MOHAMED HEGAZI a peur. Ce jeune homme de 25 ans, né musulman mais qui dit s’être converti au christianisme il y a neuf ans, a transgressé un tabou absolu en demandant que ses papiers d’identité mentionnent sa nouvelle religion. Son initiative, sans précédent, a soulevé un tollé en Égypte, où l’immense majorité des dignitaires musulmans s’accorde à dire que l’islam ne permet pas de changer de religion. Considéré comme apostat, Hegazi, qui était jusqu’à il y a peu représentant du mouvement d’opposition civile Kefaya (Ça suffit?!) à Port-Saïd, craint aujourd’hui pour sa vie et affirme se cacher avec son épouse, qui serait elle aussi convertie. «Je reçois des menaces de mort sur mon téléphone portable. À chaque fois que je change de numéro, des fanatiques l’obtiennent et m’appellent en menaçant de me liquider» , raconte l’infortuné. «Le danger ne vient pas seulement des extrémistes, un citoyen ordinaire pourrait me tuer de son propre chef, convaincu d’avoir ainsi servi l’islam», dit-il. Pour les plus radicaux, une déclaration d’apostasie équivaut, de fait, à une condamnation à mort. Dans les années 1990, période noire de l’islamisme armé en Égypte, l’écrivain et journaliste Farag Foda a payé de sa vie une telle accusation. Le Prix Nobel de littérature, Naguib Mahfouz, a échappé de peu au poignard d’un illuminé. L’universitaire Nasr Abou Zeid a dû se réfugier aux Pays-Bas après avoir été condamné par la justice à divorcer de sa femme, une sanction automatique pour les apostats. Depuis que l’affaire Hegazi défraye la chronique, pas un jour ou presque ne passe sans que la presse cairote ne répercute des déclarations haineuses et intolérantes. Ainsi du quotidien gouvernemental Al-Messa, qui affirme que selon un «sondage» réalisé par ses soins, tous les oulémas sont unanimes sur la «nécessité de tuer l’apostat» ?: un verdict lapidaire clairement destiné à contredire le grand mufti d’Égypte, qui a récemment affirmé que les hommes n’ont pas à se substituer à Dieu pour faire justice (lire ci-dessous). Dans la même veine, le beau-père de Mohamed Hegazi a confié à la presse égyptienne qu’il souhaitait que la justice contraigne sa fille à divorcer et «qu’elle soit ramenée chez (lui), même morte». Quant au père du jeune activiste, il soutient que son fils continue de prier à la mosquée avec lui.

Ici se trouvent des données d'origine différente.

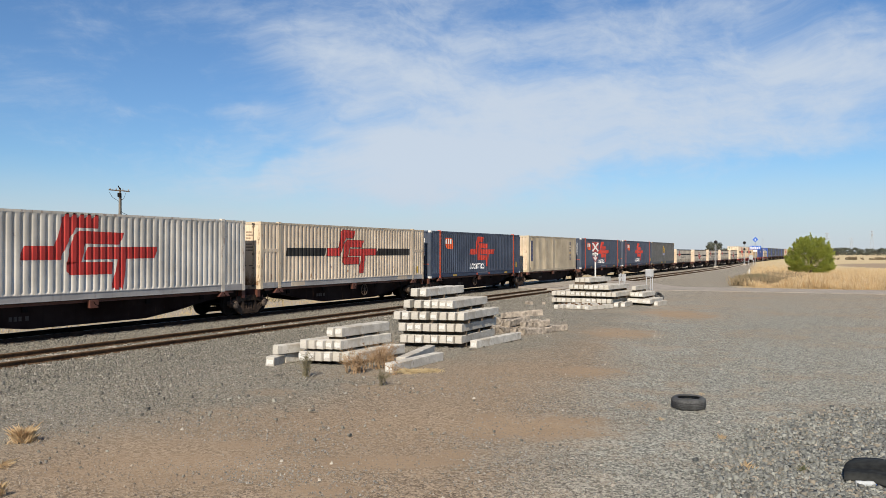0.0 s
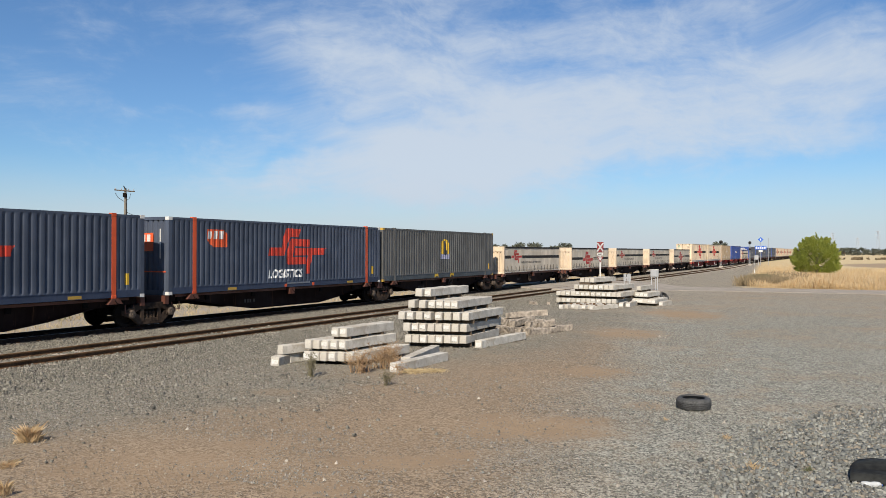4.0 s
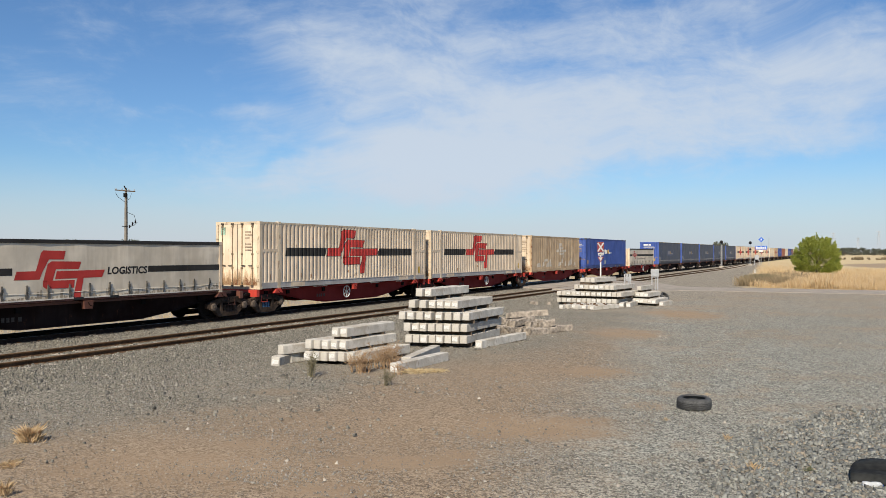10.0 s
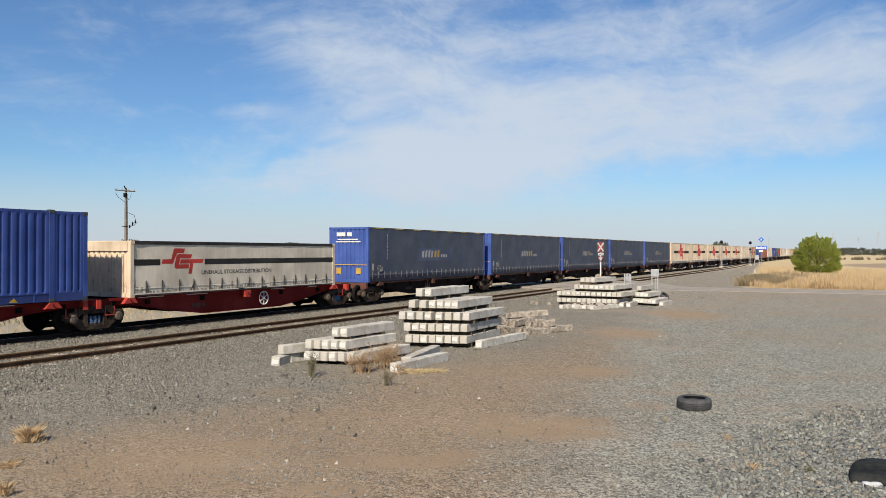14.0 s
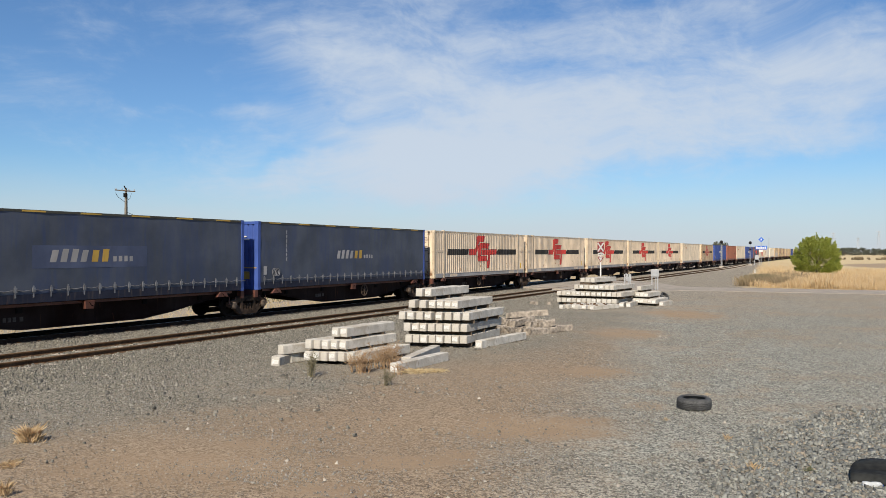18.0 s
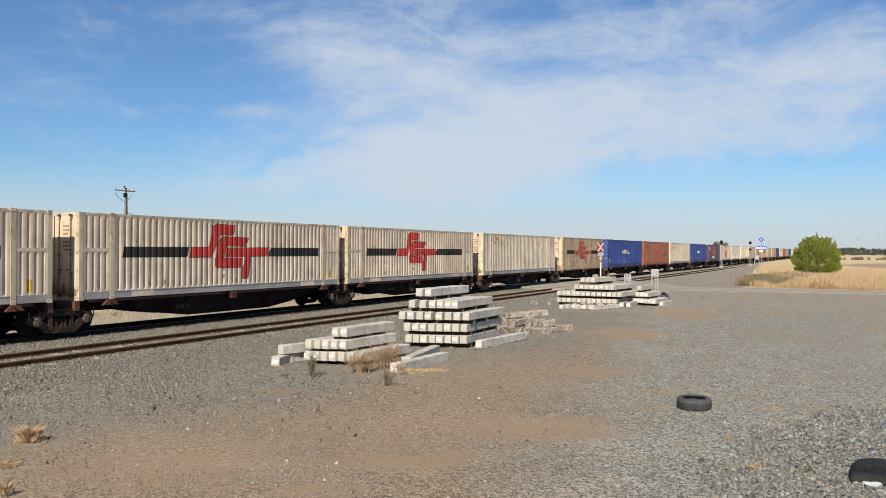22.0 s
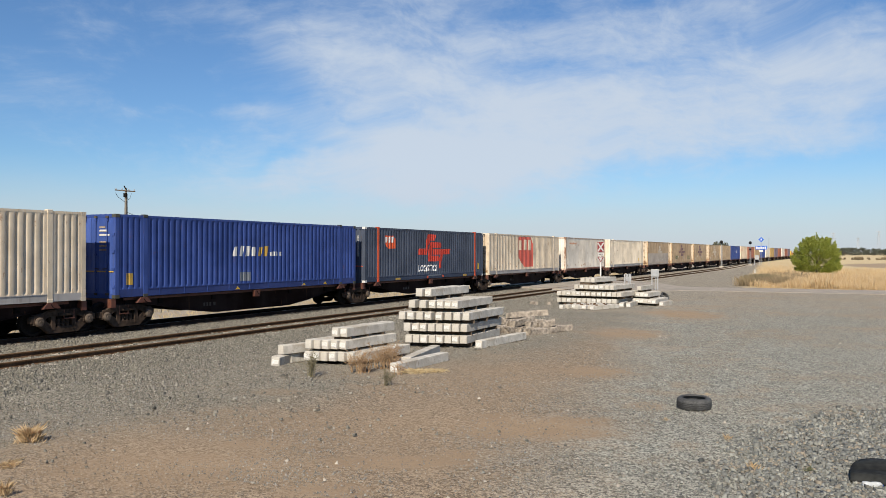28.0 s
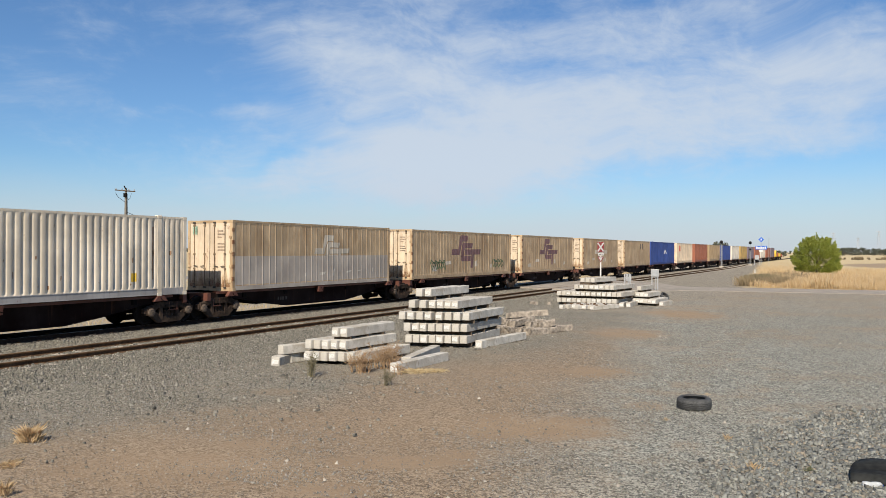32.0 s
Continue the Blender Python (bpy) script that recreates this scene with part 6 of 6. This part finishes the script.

Pressions de l’Église copte orthodoxe
Nouvelle escalade cette semaine: deux membres de l’Organisation des chrétiens du Proche-Orient (Meca), Adel Fawzi et Peter Ezzat, ont été incarcérés pour «atteinte à l’islam» et «sédition confessionnelle». Selon le quotidien indépendant Al-Masri al-Yom, les deux hommes, qui collaborent à un site Internet copte dénonçant les persécutions dont les chrétiens se disent victimes en Égypte, ont été arrêtés en possession de pamphlets et de vidéo jugées anti-islamiques. Mais surtout, croit savoir le journal, ils auraient joué un rôle dans la conversion de Mohamed Hegazi. L’affaire a pris de telles proportions qu’une organisation non gouvernementale (ONG) copte, le centre al-Kadima pour les droits de l’homme, a retiré la semaine dernière la plainte qu’elle avait déposée au nom de Mohamed Hegazi devant la justice administrative, après que les services de l’état civil ont refusé d’inscrire le christianisme sur sa nouvelle carte d’identité. En Égypte, ce document mentionne obligatoirement la religion. Mamdouh Nakla, le directeur d’al-Kadima, a affirmé que sa décision avait été uniquement motivée par «l’absence de certificat de conversion de l’Église». Mais selon des sources religieuses, l’Église copte orthodoxe a exercé des pressions sur l’ONG, de peur d’être accusée de prosélytisme. «L’Église sait que le cas Hegazi est très sensible», souligne un connaisseur du dossier. «Il est possible qu’elle ait choisi de rester en retrait dans cette affaire pour ne pas s’attirer d’ennuis, mais aussi dans l’espoir d’obtenir en retour des avancées sur la question des chrétiens convertis à l’islam et qui veulent revenir au christianisme, pour lesquels elle n’a pas hésité à monter au créneau ces dernières années.» Pendant ce temps, Hegazi se terre, seul face à son choix.